┌──

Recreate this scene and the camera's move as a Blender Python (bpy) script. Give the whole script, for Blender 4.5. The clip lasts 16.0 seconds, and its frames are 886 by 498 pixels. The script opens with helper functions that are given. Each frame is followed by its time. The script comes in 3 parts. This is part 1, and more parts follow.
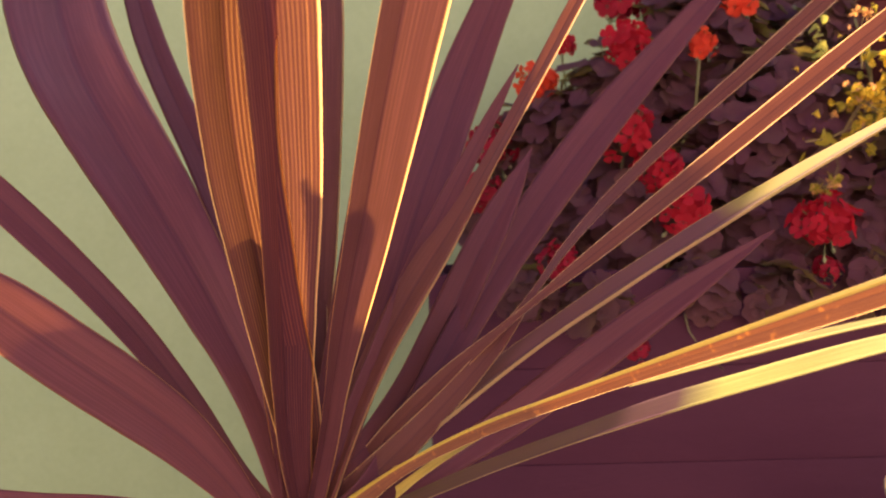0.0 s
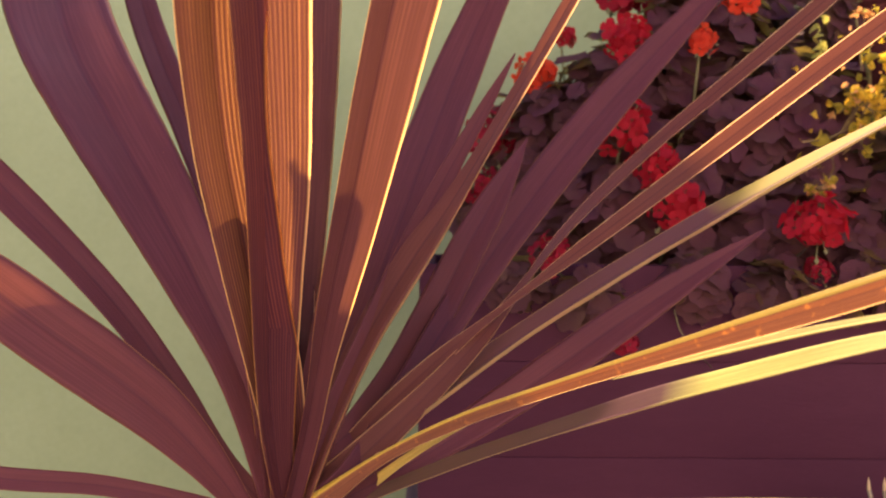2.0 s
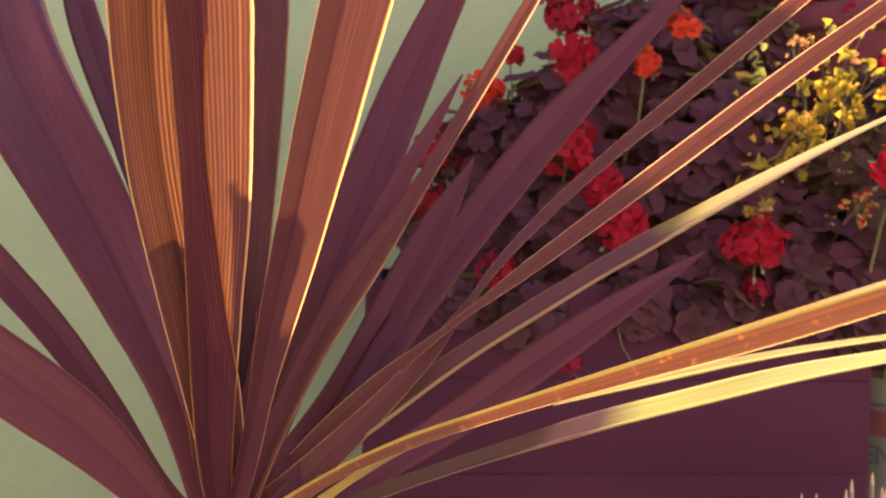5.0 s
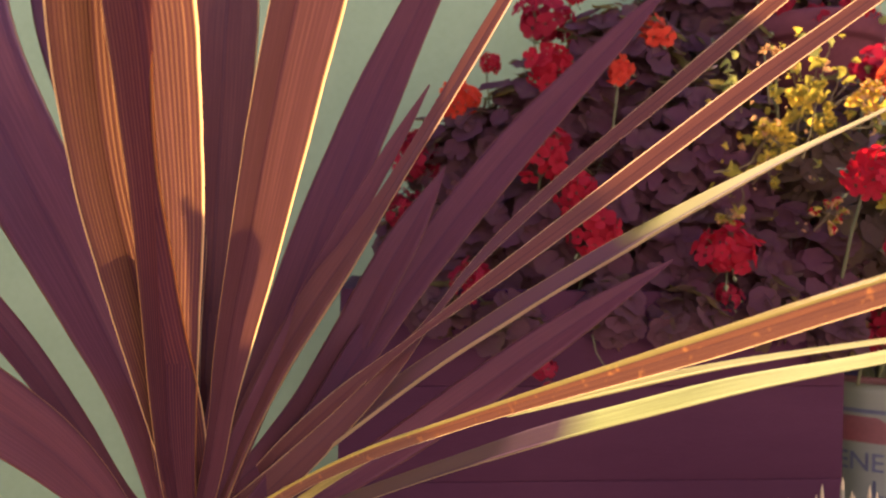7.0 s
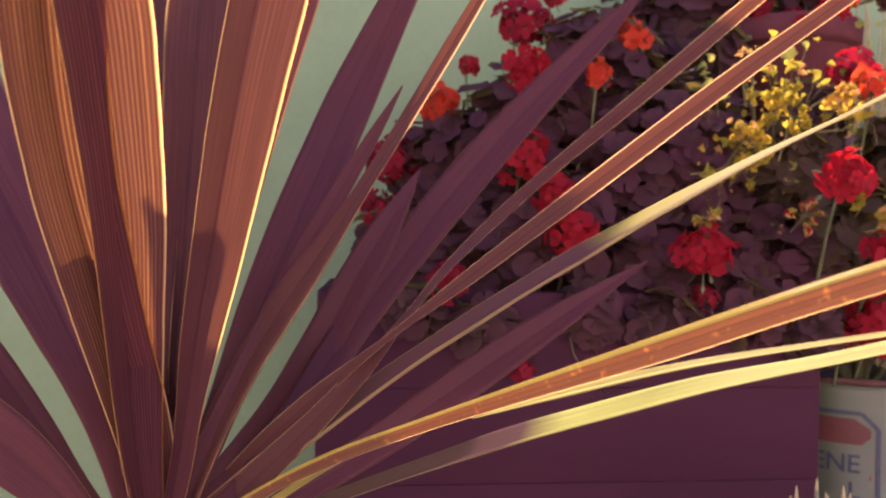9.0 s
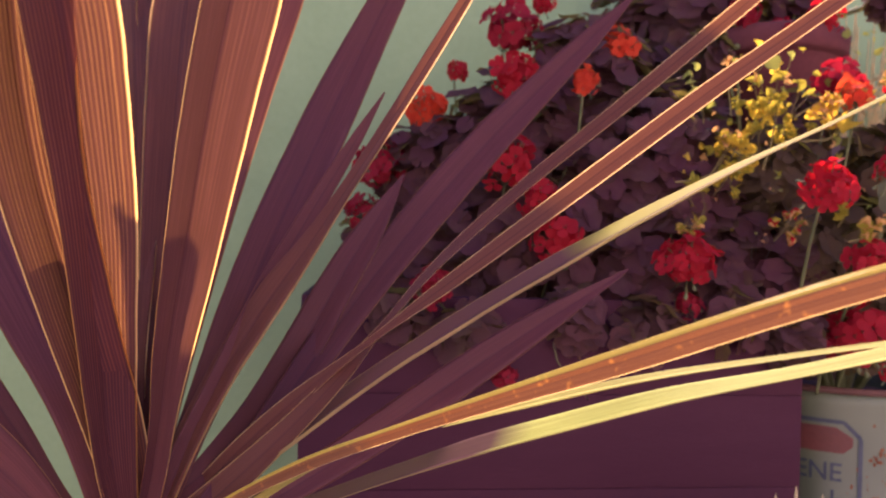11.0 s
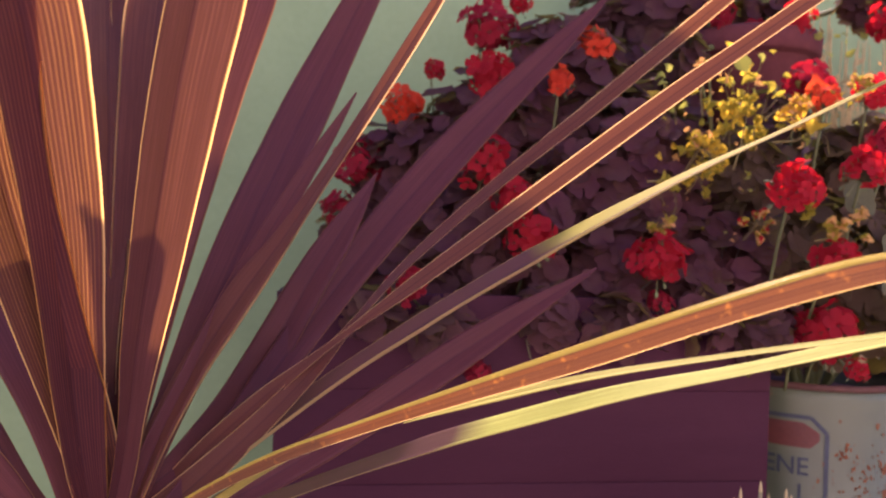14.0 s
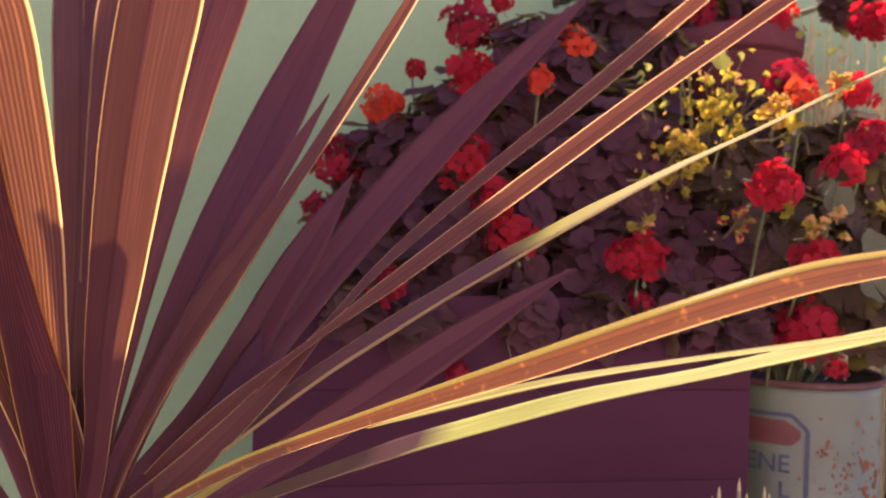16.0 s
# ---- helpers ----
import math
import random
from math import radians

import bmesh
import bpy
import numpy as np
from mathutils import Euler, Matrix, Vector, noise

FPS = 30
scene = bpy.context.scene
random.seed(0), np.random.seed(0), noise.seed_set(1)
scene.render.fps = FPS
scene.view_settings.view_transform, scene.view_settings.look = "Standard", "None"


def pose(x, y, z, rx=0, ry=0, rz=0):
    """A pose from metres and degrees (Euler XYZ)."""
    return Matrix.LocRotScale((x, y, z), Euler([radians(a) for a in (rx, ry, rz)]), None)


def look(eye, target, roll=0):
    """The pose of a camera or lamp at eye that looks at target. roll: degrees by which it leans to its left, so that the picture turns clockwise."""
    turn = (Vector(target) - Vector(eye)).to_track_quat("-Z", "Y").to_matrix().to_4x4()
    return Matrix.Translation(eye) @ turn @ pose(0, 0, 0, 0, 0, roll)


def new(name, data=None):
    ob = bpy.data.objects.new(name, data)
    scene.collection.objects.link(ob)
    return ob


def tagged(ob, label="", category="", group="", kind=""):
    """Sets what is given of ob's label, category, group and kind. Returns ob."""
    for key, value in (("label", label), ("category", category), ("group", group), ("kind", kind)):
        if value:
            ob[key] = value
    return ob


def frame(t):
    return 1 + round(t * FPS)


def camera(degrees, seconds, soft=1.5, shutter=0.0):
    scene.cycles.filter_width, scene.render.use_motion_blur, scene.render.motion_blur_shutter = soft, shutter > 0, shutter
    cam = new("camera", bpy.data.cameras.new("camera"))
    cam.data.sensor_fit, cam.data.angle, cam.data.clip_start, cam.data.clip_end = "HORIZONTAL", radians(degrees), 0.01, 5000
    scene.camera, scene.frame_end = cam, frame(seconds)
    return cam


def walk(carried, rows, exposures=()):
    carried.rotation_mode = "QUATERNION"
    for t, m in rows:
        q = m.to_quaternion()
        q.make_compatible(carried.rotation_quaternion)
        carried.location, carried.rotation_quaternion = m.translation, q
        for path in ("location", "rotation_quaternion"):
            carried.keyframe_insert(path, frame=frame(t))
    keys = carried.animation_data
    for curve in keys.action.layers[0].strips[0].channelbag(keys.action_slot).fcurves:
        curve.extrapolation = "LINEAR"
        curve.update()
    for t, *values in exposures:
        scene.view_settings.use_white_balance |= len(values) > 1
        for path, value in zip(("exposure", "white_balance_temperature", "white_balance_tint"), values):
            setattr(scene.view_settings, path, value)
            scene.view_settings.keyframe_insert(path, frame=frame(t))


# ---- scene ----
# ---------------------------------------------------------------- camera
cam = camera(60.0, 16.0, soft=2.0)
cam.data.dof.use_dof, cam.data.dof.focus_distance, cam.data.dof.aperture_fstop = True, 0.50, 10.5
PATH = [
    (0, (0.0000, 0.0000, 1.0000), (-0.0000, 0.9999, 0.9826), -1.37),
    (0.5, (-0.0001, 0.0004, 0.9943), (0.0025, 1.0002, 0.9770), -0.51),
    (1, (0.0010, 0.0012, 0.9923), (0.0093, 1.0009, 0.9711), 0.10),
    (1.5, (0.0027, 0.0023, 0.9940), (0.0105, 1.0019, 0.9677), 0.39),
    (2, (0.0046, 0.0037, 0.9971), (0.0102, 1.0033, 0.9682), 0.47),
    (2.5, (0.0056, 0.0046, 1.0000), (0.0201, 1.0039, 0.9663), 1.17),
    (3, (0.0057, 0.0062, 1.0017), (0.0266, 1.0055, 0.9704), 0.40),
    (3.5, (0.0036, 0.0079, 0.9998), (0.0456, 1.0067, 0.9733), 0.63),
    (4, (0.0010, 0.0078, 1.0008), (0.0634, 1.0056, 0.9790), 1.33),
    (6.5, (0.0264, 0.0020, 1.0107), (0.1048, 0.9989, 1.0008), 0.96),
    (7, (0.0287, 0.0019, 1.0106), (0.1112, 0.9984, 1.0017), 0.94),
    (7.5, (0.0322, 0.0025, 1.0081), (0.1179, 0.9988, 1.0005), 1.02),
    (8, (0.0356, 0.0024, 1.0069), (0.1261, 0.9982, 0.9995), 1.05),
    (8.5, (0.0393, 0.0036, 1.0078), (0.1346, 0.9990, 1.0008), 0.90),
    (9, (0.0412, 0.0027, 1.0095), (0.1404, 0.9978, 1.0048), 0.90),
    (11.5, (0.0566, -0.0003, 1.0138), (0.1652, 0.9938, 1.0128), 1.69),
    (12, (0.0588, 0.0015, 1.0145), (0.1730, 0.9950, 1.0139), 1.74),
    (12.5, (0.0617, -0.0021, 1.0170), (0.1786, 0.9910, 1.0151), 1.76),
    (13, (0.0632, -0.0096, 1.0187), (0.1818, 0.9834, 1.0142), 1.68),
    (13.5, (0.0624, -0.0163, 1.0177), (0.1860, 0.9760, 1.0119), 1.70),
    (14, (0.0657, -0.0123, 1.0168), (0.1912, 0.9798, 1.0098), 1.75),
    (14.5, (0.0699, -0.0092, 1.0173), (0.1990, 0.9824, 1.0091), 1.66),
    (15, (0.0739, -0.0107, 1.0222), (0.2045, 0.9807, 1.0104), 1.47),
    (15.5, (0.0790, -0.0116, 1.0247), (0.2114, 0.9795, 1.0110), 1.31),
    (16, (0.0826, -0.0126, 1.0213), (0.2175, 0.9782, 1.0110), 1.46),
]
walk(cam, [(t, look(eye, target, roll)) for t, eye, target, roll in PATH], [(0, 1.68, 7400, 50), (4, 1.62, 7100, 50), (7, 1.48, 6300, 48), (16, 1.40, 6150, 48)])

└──

= What is asked =
Exactly and only the lines from the line with "scene = bpy.context.scene" to the line with "return 1 + round(t * FPS)", both included, are to be printed.

= Solution for this task =
scene = bpy.context.scene
random.seed(0), np.random.seed(0), noise.seed_set(1)
scene.render.fps = FPS
scene.view_settings.view_transform, scene.view_settings.look = "Standard", "None"


def pose(x, y, z, rx=0, ry=0, rz=0):
    """A pose from metres and degrees (Euler XYZ)."""
    return Matrix.LocRotScale((x, y, z), Euler([radians(a) for a in (rx, ry, rz)]), None)


def look(eye, target, roll=0):
    """The pose of a camera or lamp at eye that looks at target. roll: degrees by which it leans to its left, so that the picture turns clockwise."""
    turn = (Vector(target) - Vector(eye)).to_track_quat("-Z", "Y").to_matrix().to_4x4()
    return Matrix.Translation(eye) @ turn @ pose(0, 0, 0, 0, 0, roll)


def new(name, data=None):
    ob = bpy.data.objects.new(name, data)
    scene.collection.objects.link(ob)
    return ob


def tagged(ob, label="", category="", group="", kind=""):
    """Sets what is given of ob's label, category, group and kind. Returns ob."""
    for key, value in (("label", label), ("category", category), ("group", group), ("kind", kind)):
        if value:
            ob[key] = value
    return ob


def frame(t):
    return 1 + round(t * FPS)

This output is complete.